“Who is Debbie Gibson?!”
I yelled at the television in my living room, but it didn’t do any good. Alas, none of the three Jeopardy! contestants could hear me and nary a one even ventured to make a guess.
What’s wrong with people these days? Host Ken Jennings was surprised no one knew the answer.
I was terribly offended. All three of them should have had to forfeit and leave the Alex Trebek Stage wearing dunce hats.
The lovely Debbie Gibson was probably my first teenage crush as I maneuvered through that awkward stage from junior high to high school and from boyhood to manhood.
The music and lyrics she wrote, produced and performed are probably best described as bubble gum pop rock, but they were number one hits back in the day.

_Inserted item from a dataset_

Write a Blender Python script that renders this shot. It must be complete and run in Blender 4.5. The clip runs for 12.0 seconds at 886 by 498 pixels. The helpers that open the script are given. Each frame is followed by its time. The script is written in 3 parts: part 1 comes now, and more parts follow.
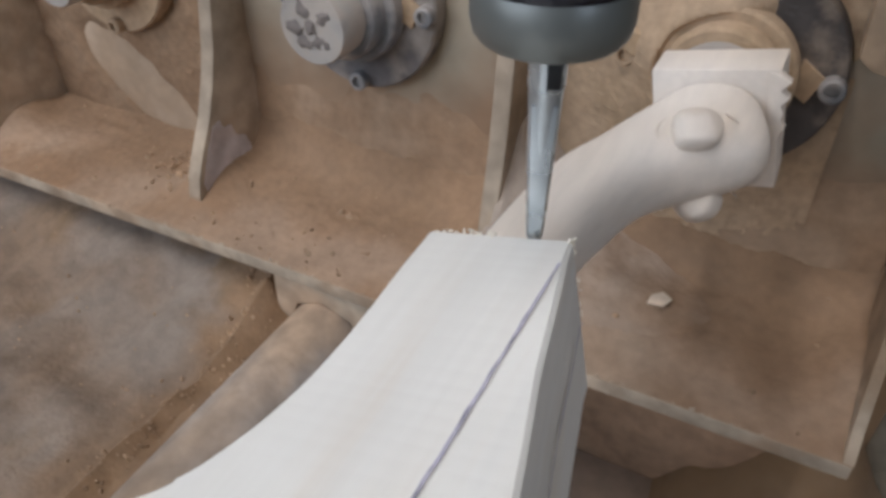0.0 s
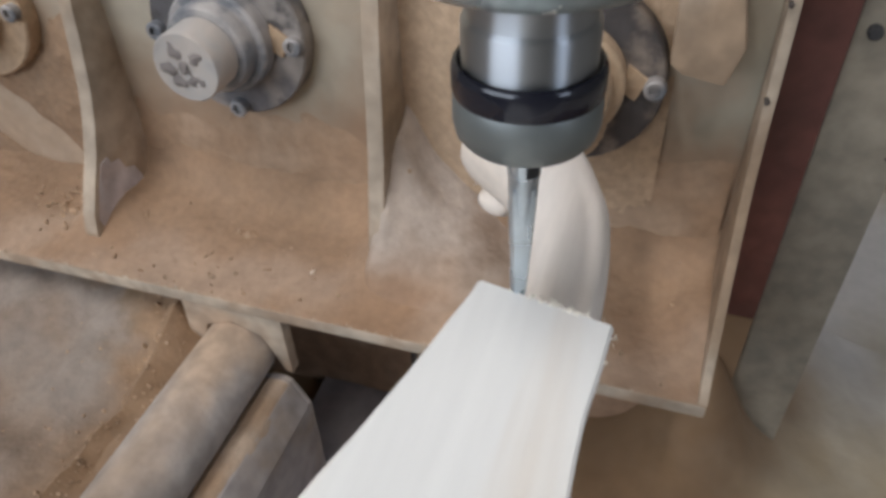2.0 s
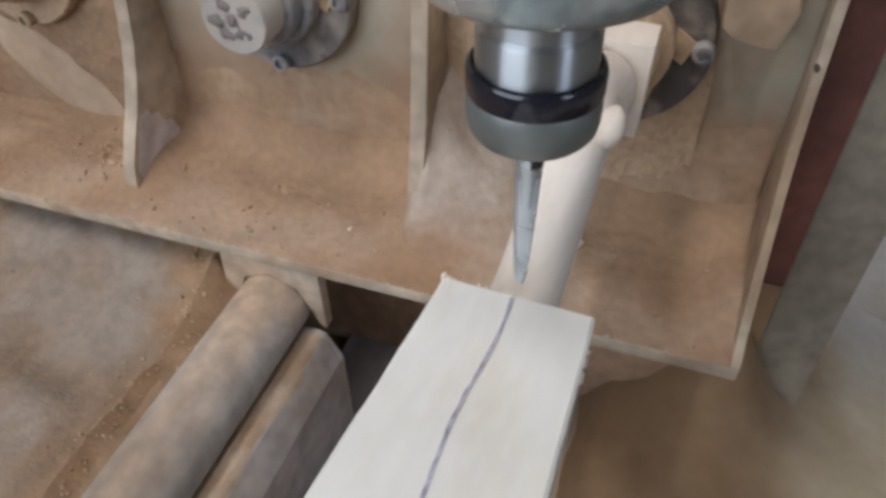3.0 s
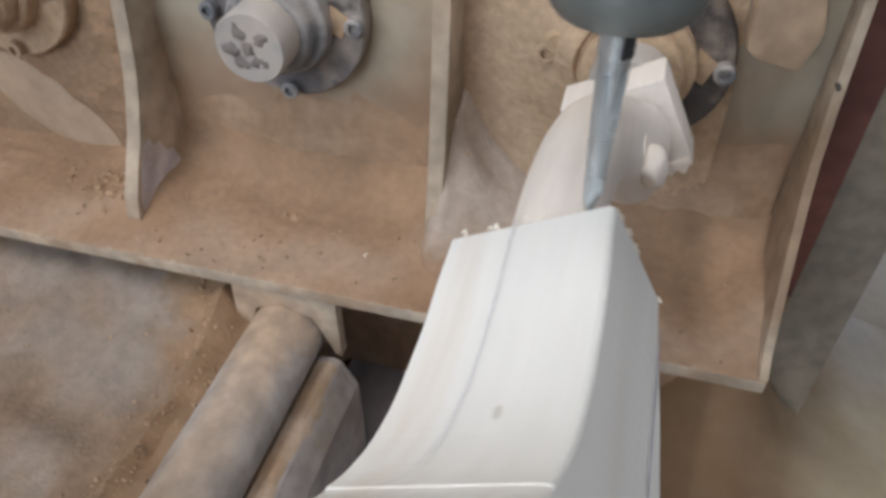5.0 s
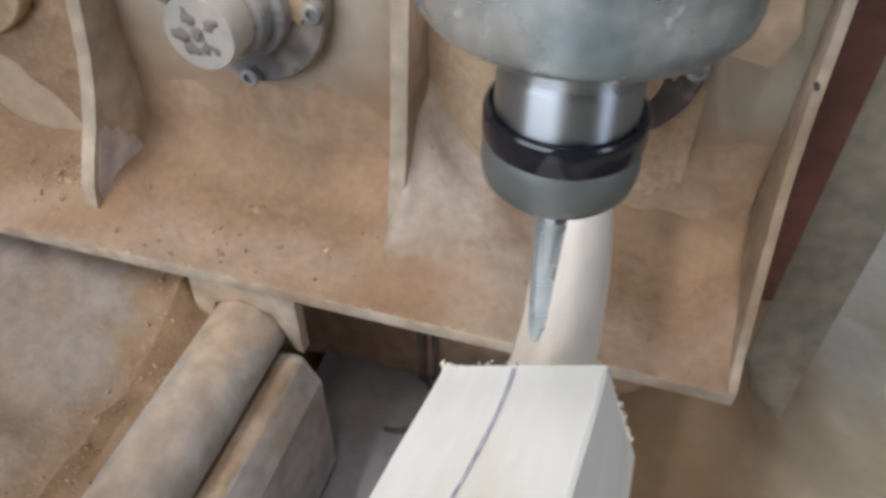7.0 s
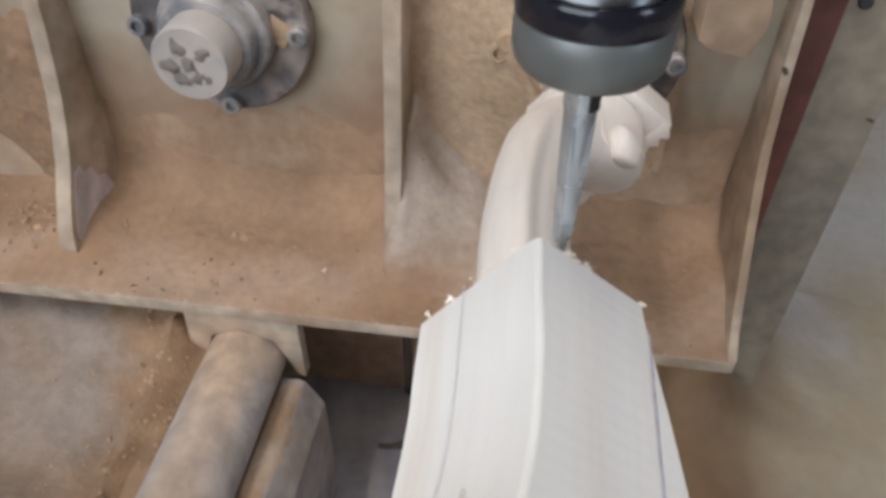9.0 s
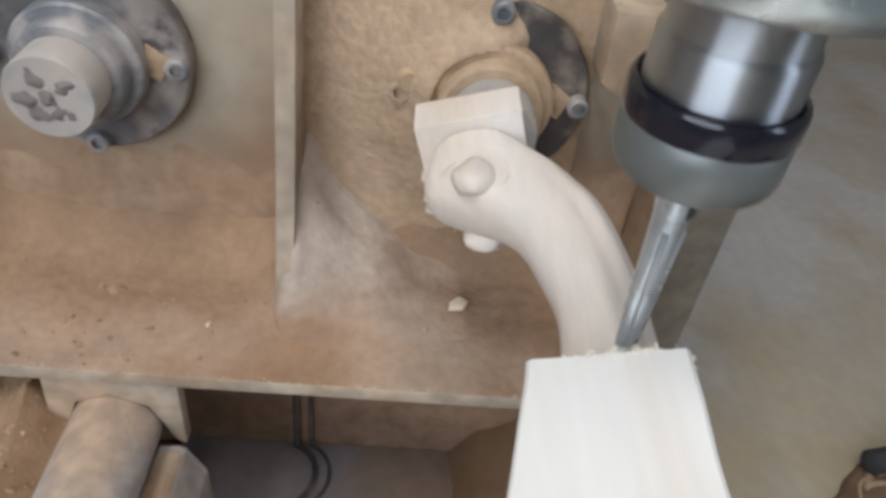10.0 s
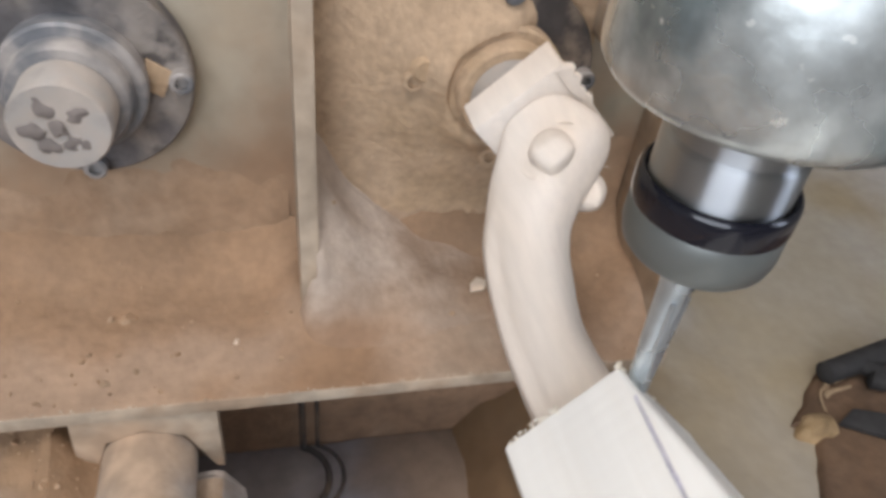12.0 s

They are still catchy. Which brings me to my next point: did you understand a single, solitary thing Kendrick Lamar sang at the Super Bowl half time show? No? Me, either.
Who makes decisions about who gets selected for these performances.
If we are going to do classic pop rock, why not just ask Debbie Gibson?
Or, there are many other suitable choices. In addition to Celine Dion from the so-called 51st state of Canada and to the lovely Sara Evans, who now lives in Alabama, which has shoreline on the Gulf of Mexico or Gulf of America or whatever it is now. Since there are no rules and order has gone out the window, I am going to start calling it the Gulf of Jason. Who says I can’t? Anyway, that trio of crushes remain just that, and here I am with Valentines Day coming up day after tomorrow and I don't have one again this year.
Of course, as it has been correctly and wisely pointed out, I didn't have a groundhog on Groundhog Day and I survived that without any problem.
I think I might have saw my shadow, which means six more weeks of something, tariffs, budget cuts, chicken gizzards—I can't remember.
From Jeopardy!, I flipped over to Nickelodeon to watch Jennifer Anniston, who portrayed Rachel Green on Friends. She was another crush, though I was just passed my teenage years when the sitcom debuted.
As sleep snuck up on me, I dragged myself to bed to hook up my Darth Vader machine in a futile attempt to combat my 16 year battle with sleep apnea.
“Self,” I said to myself. “If you would stop watching so much television and stop staying at the newspaper office so long and get out and actually hunt a Valentine, you might actually find one.”
Hooking up the contraption, I noticed a long-ago Valentine card my nephew gave me when he was about three.
It is Princess Jasmine from Aladdin. Benjamin was a little fellow then, but he told me he picked her out especially for me.
It is still hanging in my bedroom. Maybe I do have all these Valentines, even if they are “only in my dreams.”